## WHAT THE TASK REQUIRES
Return each line of the listing below, unchanged, and omit the images.

• • • • •

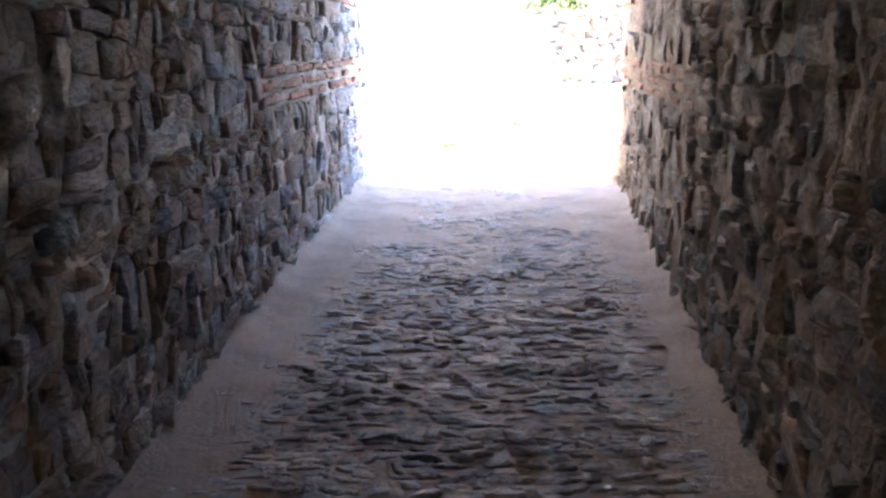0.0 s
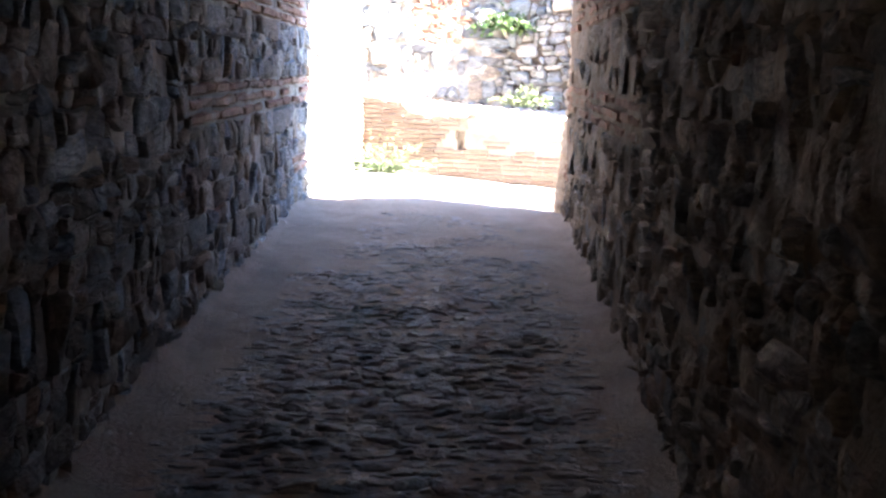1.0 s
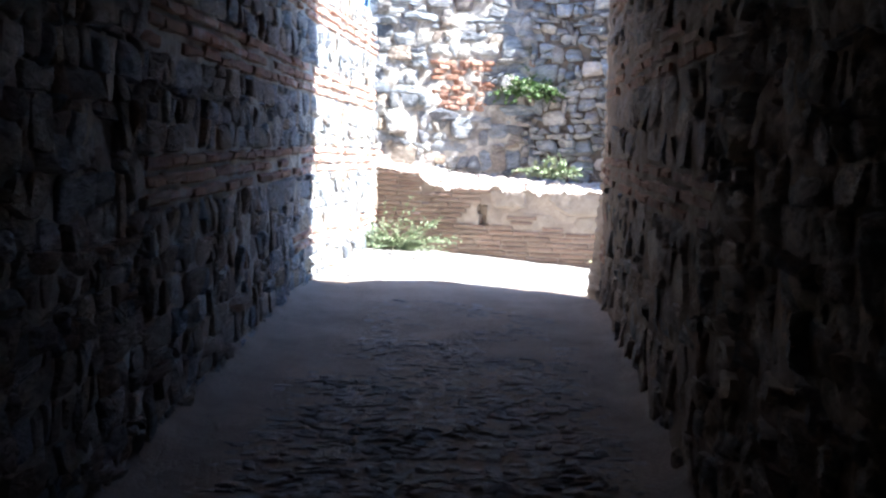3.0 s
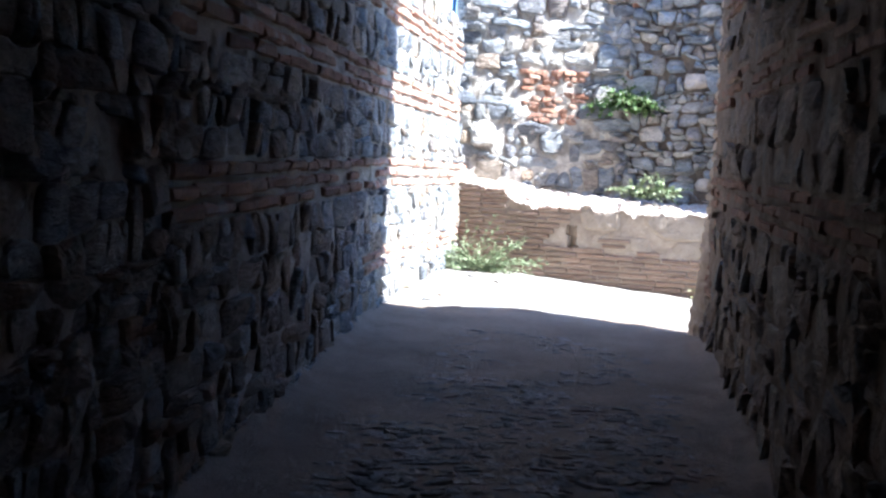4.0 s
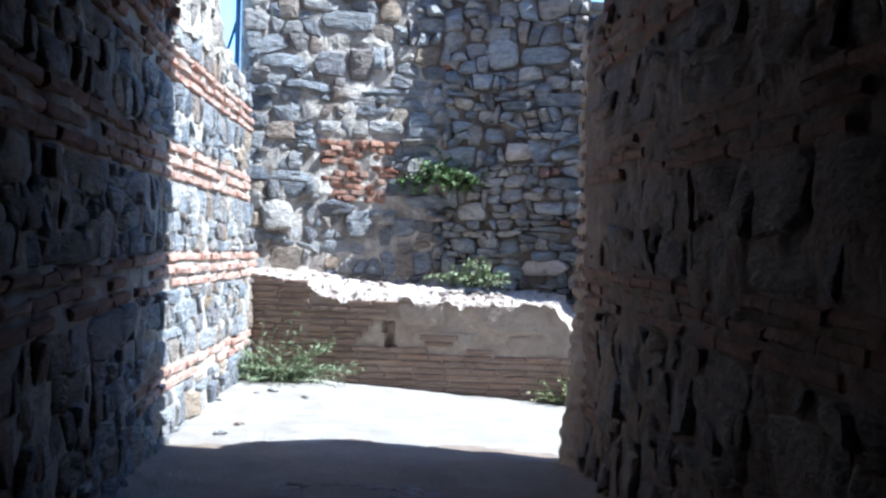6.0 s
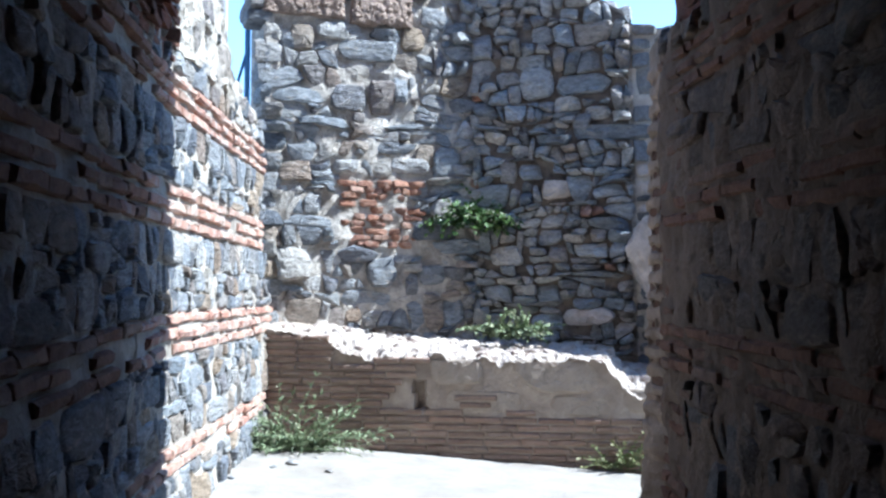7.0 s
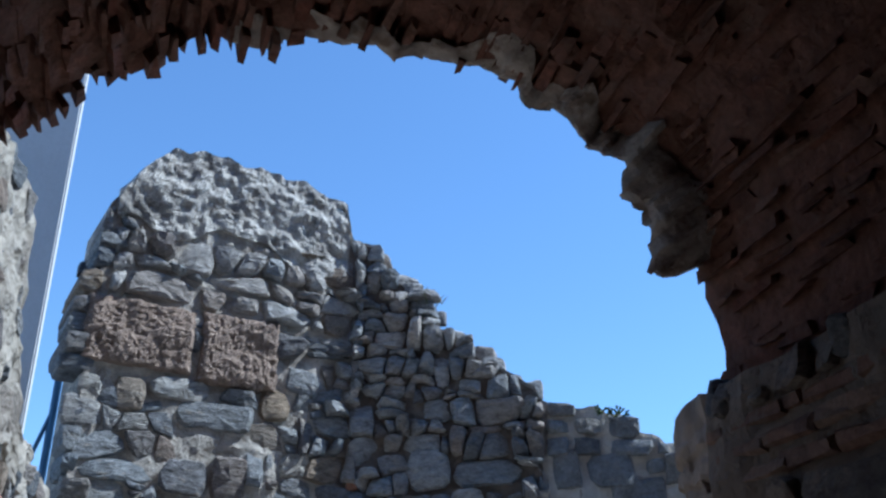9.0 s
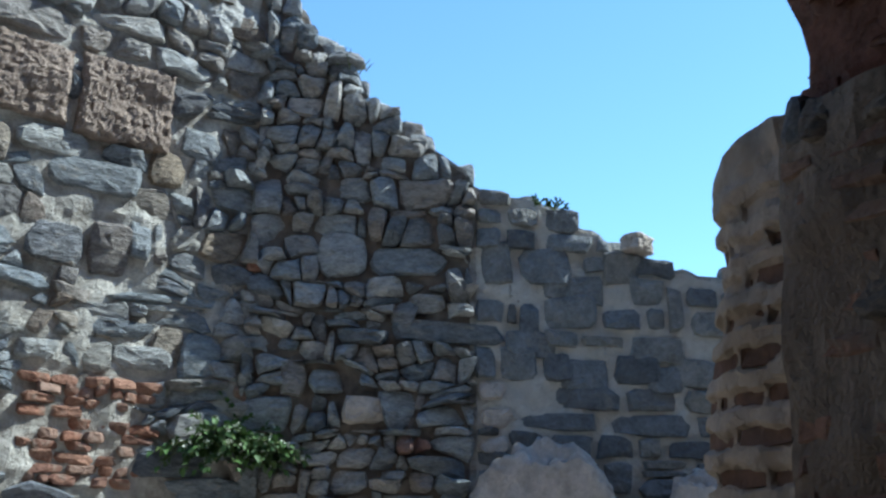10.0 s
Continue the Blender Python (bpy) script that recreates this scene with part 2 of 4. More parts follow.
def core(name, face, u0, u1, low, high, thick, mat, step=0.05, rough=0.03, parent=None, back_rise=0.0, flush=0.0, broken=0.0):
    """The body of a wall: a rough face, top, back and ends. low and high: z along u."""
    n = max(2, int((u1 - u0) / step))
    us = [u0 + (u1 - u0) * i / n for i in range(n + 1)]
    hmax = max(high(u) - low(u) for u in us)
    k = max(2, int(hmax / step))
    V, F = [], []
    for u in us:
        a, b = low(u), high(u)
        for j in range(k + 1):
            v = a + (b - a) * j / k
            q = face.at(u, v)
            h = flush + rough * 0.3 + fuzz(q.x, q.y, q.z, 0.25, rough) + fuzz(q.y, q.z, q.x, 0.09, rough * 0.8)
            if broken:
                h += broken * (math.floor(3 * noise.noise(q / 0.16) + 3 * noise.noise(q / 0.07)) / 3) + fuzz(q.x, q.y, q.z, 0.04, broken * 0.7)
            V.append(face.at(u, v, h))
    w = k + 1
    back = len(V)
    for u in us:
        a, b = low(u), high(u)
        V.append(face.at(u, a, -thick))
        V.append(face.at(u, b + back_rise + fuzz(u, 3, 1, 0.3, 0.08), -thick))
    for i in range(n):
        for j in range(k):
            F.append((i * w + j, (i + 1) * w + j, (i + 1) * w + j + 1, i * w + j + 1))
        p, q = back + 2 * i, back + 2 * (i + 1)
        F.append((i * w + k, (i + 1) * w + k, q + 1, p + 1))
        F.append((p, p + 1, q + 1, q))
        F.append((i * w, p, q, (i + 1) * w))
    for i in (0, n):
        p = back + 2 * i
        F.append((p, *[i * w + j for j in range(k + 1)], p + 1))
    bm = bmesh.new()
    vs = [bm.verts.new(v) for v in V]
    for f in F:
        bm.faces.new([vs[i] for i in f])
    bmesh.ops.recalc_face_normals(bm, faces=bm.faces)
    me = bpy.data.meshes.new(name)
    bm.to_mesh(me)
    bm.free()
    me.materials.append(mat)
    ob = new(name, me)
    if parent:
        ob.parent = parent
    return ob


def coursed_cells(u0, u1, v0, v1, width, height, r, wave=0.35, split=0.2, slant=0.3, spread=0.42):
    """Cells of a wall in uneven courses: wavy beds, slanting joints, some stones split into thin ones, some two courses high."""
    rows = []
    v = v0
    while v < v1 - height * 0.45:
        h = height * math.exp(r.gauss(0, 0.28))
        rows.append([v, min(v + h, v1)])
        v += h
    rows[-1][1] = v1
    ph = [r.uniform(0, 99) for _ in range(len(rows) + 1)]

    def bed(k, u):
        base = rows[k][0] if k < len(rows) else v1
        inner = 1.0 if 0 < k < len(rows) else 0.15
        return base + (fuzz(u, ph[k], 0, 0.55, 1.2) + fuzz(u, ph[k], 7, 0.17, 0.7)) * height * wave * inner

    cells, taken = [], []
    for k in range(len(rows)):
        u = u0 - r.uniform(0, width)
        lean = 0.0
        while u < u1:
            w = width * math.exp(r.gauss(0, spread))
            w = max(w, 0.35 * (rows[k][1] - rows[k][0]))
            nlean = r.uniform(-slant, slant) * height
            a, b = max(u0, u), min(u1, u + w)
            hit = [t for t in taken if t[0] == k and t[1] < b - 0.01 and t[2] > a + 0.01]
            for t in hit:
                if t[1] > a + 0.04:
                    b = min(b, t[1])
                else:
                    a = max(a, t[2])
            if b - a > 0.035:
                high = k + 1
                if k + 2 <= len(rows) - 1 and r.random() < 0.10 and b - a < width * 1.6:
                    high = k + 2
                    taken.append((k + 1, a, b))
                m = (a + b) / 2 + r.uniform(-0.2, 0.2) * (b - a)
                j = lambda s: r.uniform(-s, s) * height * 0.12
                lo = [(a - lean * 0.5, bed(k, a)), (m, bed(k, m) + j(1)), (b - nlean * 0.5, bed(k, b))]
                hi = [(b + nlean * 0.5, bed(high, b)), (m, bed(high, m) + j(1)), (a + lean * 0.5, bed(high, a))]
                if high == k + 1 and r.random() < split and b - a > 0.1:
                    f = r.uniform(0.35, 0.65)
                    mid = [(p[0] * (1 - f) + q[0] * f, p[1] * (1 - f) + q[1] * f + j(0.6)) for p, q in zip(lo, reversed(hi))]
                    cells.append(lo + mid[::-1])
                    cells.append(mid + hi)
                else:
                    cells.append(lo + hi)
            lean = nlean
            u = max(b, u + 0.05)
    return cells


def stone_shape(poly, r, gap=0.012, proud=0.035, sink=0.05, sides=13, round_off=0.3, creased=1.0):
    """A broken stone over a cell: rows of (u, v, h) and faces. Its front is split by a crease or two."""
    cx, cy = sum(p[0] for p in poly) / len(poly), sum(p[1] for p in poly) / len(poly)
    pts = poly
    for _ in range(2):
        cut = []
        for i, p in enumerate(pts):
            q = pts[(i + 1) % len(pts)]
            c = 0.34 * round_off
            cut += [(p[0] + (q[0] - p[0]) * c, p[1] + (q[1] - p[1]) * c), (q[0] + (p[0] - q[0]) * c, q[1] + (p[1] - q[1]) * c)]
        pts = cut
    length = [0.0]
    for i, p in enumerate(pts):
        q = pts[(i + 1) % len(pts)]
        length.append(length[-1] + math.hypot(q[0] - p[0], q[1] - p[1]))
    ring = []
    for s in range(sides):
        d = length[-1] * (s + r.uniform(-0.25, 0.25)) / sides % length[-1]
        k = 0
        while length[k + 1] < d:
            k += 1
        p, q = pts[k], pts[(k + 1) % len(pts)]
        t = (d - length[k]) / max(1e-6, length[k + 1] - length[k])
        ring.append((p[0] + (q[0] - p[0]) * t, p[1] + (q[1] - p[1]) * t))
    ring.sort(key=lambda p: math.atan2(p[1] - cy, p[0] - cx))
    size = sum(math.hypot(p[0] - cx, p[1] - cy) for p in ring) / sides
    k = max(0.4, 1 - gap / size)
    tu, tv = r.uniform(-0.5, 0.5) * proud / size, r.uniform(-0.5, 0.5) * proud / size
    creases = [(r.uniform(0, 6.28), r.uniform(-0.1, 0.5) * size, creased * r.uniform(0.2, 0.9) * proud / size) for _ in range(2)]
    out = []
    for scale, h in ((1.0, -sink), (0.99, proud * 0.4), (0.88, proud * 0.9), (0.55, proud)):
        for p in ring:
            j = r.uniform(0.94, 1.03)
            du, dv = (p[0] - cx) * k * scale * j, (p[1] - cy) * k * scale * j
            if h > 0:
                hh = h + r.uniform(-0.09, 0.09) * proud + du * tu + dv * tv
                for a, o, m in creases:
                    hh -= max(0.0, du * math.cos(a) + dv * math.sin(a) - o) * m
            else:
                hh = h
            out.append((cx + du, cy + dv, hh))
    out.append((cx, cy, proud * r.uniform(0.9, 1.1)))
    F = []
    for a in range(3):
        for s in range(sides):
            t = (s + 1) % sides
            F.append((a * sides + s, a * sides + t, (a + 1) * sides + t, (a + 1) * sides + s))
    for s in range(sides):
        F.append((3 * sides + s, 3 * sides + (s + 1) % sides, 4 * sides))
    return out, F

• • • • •

## THE SOLUTION
0.0 s
1.0 s
3.0 s
4.0 s
6.0 s
7.0 s
9.0 s
10.0 s
Continue the Blender Python (bpy) script that recreates this scene with part 2 of 4. More parts follow.
def core(name, face, u0, u1, low, high, thick, mat, step=0.05, rough=0.03, parent=None, back_rise=0.0, flush=0.0, broken=0.0):
    """The body of a wall: a rough face, top, back and ends. low and high: z along u."""
    n = max(2, int((u1 - u0) / step))
    us = [u0 + (u1 - u0) * i / n for i in range(n + 1)]
    hmax = max(high(u) - low(u) for u in us)
    k = max(2, int(hmax / step))
    V, F = [], []
    for u in us:
        a, b = low(u), high(u)
        for j in range(k + 1):
            v = a + (b - a) * j / k
            q = face.at(u, v)
            h = flush + rough * 0.3 + fuzz(q.x, q.y, q.z, 0.25, rough) + fuzz(q.y, q.z, q.x, 0.09, rough * 0.8)
            if broken:
                h += broken * (math.floor(3 * noise.noise(q / 0.16) + 3 * noise.noise(q / 0.07)) / 3) + fuzz(q.x, q.y, q.z, 0.04, broken * 0.7)
            V.append(face.at(u, v, h))
    w = k + 1
    back = len(V)
    for u in us:
        a, b = low(u), high(u)
        V.append(face.at(u, a, -thick))
        V.append(face.at(u, b + back_rise + fuzz(u, 3, 1, 0.3, 0.08), -thick))
    for i in range(n):
        for j in range(k):
            F.append((i * w + j, (i + 1) * w + j, (i + 1) * w + j + 1, i * w + j + 1))
        p, q = back + 2 * i, back + 2 * (i + 1)
        F.append((i * w + k, (i + 1) * w + k, q + 1, p + 1))
        F.append((p, p + 1, q + 1, q))
        F.append((i * w, p, q, (i + 1) * w))
    for i in (0, n):
        p = back + 2 * i
        F.append((p, *[i * w + j for j in range(k + 1)], p + 1))
    bm = bmesh.new()
    vs = [bm.verts.new(v) for v in V]
    for f in F:
        bm.faces.new([vs[i] for i in f])
    bmesh.ops.recalc_face_normals(bm, faces=bm.faces)
    me = bpy.data.meshes.new(name)
    bm.to_mesh(me)
    bm.free()
    me.materials.append(mat)
    ob = new(name, me)
    if parent:
        ob.parent = parent
    return ob


def coursed_cells(u0, u1, v0, v1, width, height, r, wave=0.35, split=0.2, slant=0.3, spread=0.42):
    """Cells of a wall in uneven courses: wavy beds, slanting joints, some stones split into thin ones, some two courses high."""
    rows = []
    v = v0
    while v < v1 - height * 0.45:
        h = height * math.exp(r.gauss(0, 0.28))
        rows.append([v, min(v + h, v1)])
        v += h
    rows[-1][1] = v1
    ph = [r.uniform(0, 99) for _ in range(len(rows) + 1)]

    def bed(k, u):
        base = rows[k][0] if k < len(rows) else v1
        inner = 1.0 if 0 < k < len(rows) else 0.15
        return base + (fuzz(u, ph[k], 0, 0.55, 1.2) + fuzz(u, ph[k], 7, 0.17, 0.7)) * height * wave * inner

    cells, taken = [], []
    for k in range(len(rows)):
        u = u0 - r.uniform(0, width)
        lean = 0.0
        while u < u1:
            w = width * math.exp(r.gauss(0, spread))
            w = max(w, 0.35 * (rows[k][1] - rows[k][0]))
            nlean = r.uniform(-slant, slant) * height
            a, b = max(u0, u), min(u1, u + w)
            hit = [t for t in taken if t[0] == k and t[1] < b - 0.01 and t[2] > a + 0.01]
            for t in hit:
                if t[1] > a + 0.04:
                    b = min(b, t[1])
                else:
                    a = max(a, t[2])
            if b - a > 0.035:
                high = k + 1
                if k + 2 <= len(rows) - 1 and r.random() < 0.10 and b - a < width * 1.6:
                    high = k + 2
                    taken.append((k + 1, a, b))
                m = (a + b) / 2 + r.uniform(-0.2, 0.2) * (b - a)
                j = lambda s: r.uniform(-s, s) * height * 0.12
                lo = [(a - lean * 0.5, bed(k, a)), (m, bed(k, m) + j(1)), (b - nlean * 0.5, bed(k, b))]
                hi = [(b + nlean * 0.5, bed(high, b)), (m, bed(high, m) + j(1)), (a + lean * 0.5, bed(high, a))]
                if high == k + 1 and r.random() < split and b - a > 0.1:
                    f = r.uniform(0.35, 0.65)
                    mid = [(p[0] * (1 - f) + q[0] * f, p[1] * (1 - f) + q[1] * f + j(0.6)) for p, q in zip(lo, reversed(hi))]
                    cells.append(lo + mid[::-1])
                    cells.append(mid + hi)
                else:
                    cells.append(lo + hi)
            lean = nlean
            u = max(b, u + 0.05)
    return cells


def stone_shape(poly, r, gap=0.012, proud=0.035, sink=0.05, sides=13, round_off=0.3, creased=1.0):
    """A broken stone over a cell: rows of (u, v, h) and faces. Its front is split by a crease or two."""
    cx, cy = sum(p[0] for p in poly) / len(poly), sum(p[1] for p in poly) / len(poly)
    pts = poly
    for _ in range(2):
        cut = []
        for i, p in enumerate(pts):
            q = pts[(i + 1) % len(pts)]
            c = 0.34 * round_off
            cut += [(p[0] + (q[0] - p[0]) * c, p[1] + (q[1] - p[1]) * c), (q[0] + (p[0] - q[0]) * c, q[1] + (p[1] - q[1]) * c)]
        pts = cut
    length = [0.0]
    for i, p in enumerate(pts):
        q = pts[(i + 1) % len(pts)]
        length.append(length[-1] + math.hypot(q[0] - p[0], q[1] - p[1]))
    ring = []
    for s in range(sides):
        d = length[-1] * (s + r.uniform(-0.25, 0.25)) / sides % length[-1]
        k = 0
        while length[k + 1] < d:
            k += 1
        p, q = pts[k], pts[(k + 1) % len(pts)]
        t = (d - length[k]) / max(1e-6, length[k + 1] - length[k])
        ring.append((p[0] + (q[0] - p[0]) * t, p[1] + (q[1] - p[1]) * t))
    ring.sort(key=lambda p: math.atan2(p[1] - cy, p[0] - cx))
    size = sum(math.hypot(p[0] - cx, p[1] - cy) for p in ring) / sides
    k = max(0.4, 1 - gap / size)
    tu, tv = r.uniform(-0.5, 0.5) * proud / size, r.uniform(-0.5, 0.5) * proud / size
    creases = [(r.uniform(0, 6.28), r.uniform(-0.1, 0.5) * size, creased * r.uniform(0.2, 0.9) * proud / size) for _ in range(2)]
    out = []
    for scale, h in ((1.0, -sink), (0.99, proud * 0.4), (0.88, proud * 0.9), (0.55, proud)):
        for p in ring:
            j = r.uniform(0.94, 1.03)
            du, dv = (p[0] - cx) * k * scale * j, (p[1] - cy) * k * scale * j
            if h > 0:
                hh = h + r.uniform(-0.09, 0.09) * proud + du * tu + dv * tv
                for a, o, m in creases:
                    hh -= max(0.0, du * math.cos(a) + dv * math.sin(a) - o) * m
            else:
                hh = h
            out.append((cx + du, cy + dv, hh))
    out.append((cx, cy, proud * r.uniform(0.9, 1.1)))
    F = []
    for a in range(3):
        for s in range(sides):
            t = (s + 1) % sides
            F.append((a * sides + s, a * sides + t, (a + 1) * sides + t, (a + 1) * sides + s))
    for s in range(sides):
        F.append((3 * sides + s, 3 * sides + (s + 1) % sides, 4 * sides))
    return out, F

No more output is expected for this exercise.